This is an older question, and the OP may already have an answer, but I thought would share a few thoughts for those who might find it later.
The are a few things you need to know to size a cluster for logging use-cases…
- average indexed document size
This is not the same as the size of the raw log, and depends to what degree the log is parsed and how many values are extracted into individual fields). This can be determined by querying the ES REST API and doing a bit of math.
- peak ingest rate
There must be enough nodes to handle the peak ingest rates or back pressure can result in lost data.
- average ingest rate over 24 hours
This is used to calculate the total volume of index data per day.
- retention period for searchable data
If data must be searchable for longer periods, it may be necessary to use hot/warm architecture, or similar multi-tier strategy.

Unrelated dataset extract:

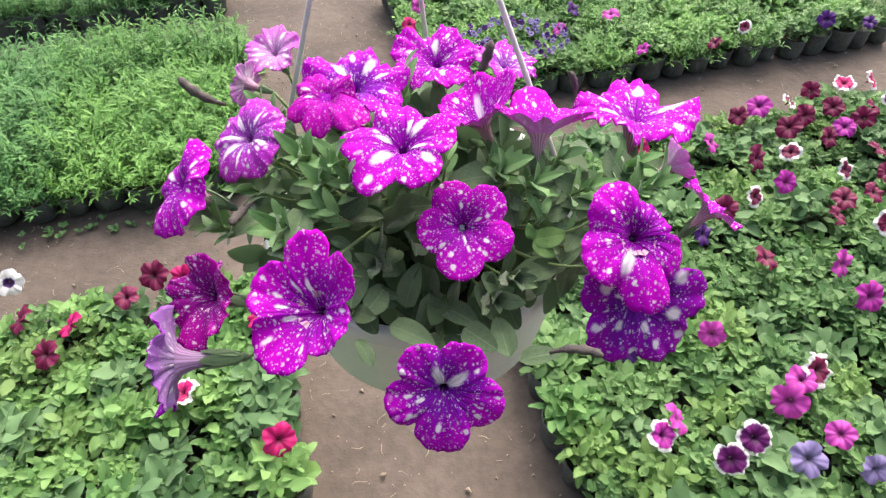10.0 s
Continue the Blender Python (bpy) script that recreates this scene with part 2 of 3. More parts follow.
CRIMSON, DARKRED, PINK, MAGENTA, PURPLE, VIOLET, WHITE = (0.54, 0.004, 0.15), (0.17, 0.003, 0.055), (0.52, 0.05, 0.40), (0.42, 0.02, 0.34), (0.07, 0.008, 0.16), (0.24, 0.19, 0.42), (0.82, 0.80, 0.82)
BLOOMS = {"c": ("bright crimson", CRIMSON, CRIMSON, 2), "d": ("deep wine-red", DARKRED, DARKRED, 2), "k": ("rose-pink", PINK, PINK, 2),
          "m": ("magenta", MAGENTA, MAGENTA, 2), "u": ("dark violet", PURPLE, PURPLE, 2), "v": ("pale violet-blue", VIOLET, VIOLET, 2),
          "w": ("pale white", WHITE, WHITE, 2), "cw": ("crimson, white-edged", CRIMSON, WHITE, 0.68), "dw": ("wine-red, white-edged", DARKRED, WHITE, 0.66),
          "pw": ("purple-pink, white-edged", MAGENTA, WHITE, 0.72), "uw": ("dark purple, white-edged", (0.14, 0.006, 0.14), WHITE, 0.74), "wp": ("white and purple", PURPLE, WHITE, 0.3)}
BLOOM_MAT = {k: plain_petal("bloom_" + k, v[1], v[2], v[3]) for k, v in BLOOMS.items()}


# Building helpers
def mesh_of(bm, mats, smooth=True):
    me = bpy.data.meshes.new("mesh")
    bm.to_mesh(me)
    bm.free()
    for m in mats if isinstance(mats, (list, tuple)) else [mats]:
        me.materials.append(m)
    for p in me.polygons:
        p.use_smooth = smooth
    return me


def part(name, me, parent, m=None, label=""):
    ob = new(name, me)
    ob.parent = parent
    ob.matrix_basis = m or Matrix()
    if label:
        tagged(ob, label)
    return ob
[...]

I will start with an assumption… logs are an average of 250 bytes, and the indexed size is 350 bytes.
100GB of logs would be 400 million logs per day, or 4630 logs/second. If we assume the peak is 50% greater than the average, the peak would be 6945/s. With appropriate hardware, in a multi-node cluster, the ingest rate per node is around 15000 logs/sec. So the peak ingest rate isn’t going to be an issue when sizing a cluster.
400 million logs per day at an average indexed size of 350 bytes per log, results in 140GB of data per day. Add to that one replica for redundancy, which gives us 280GB per day. The maximum recommended storage volume for a node to which data is actively written is 6-8TB. However, to avoid filling the disk completely, Elasticsearch will not allocate new shards on a volume that is over 85% of its capacity. So even using the 8TB size of a node, the real capacity available for Elasticsearch data is 6.8TB.
A three node cluster would thus provide 20.4TB of storage, or 73 days. Additional nodes would be required to extend the retention period beyond 73 days.
At these relatively low ingest rates, you shouldn’t require dedicated master nodes, as long as you don’t cut corners on the hardware. SSD storage is a MUST! 8 CPU cores and 64GB RAM is a minimum. 12 & 96GB would handle complex queries even better, with 16 & 128GB being even better. Beyond that there are diminishing returns and it is better to add more nodes rather than bigger nodes.
NOTE: there is a lot of potential exceptions here. But in most cases this should serve you well.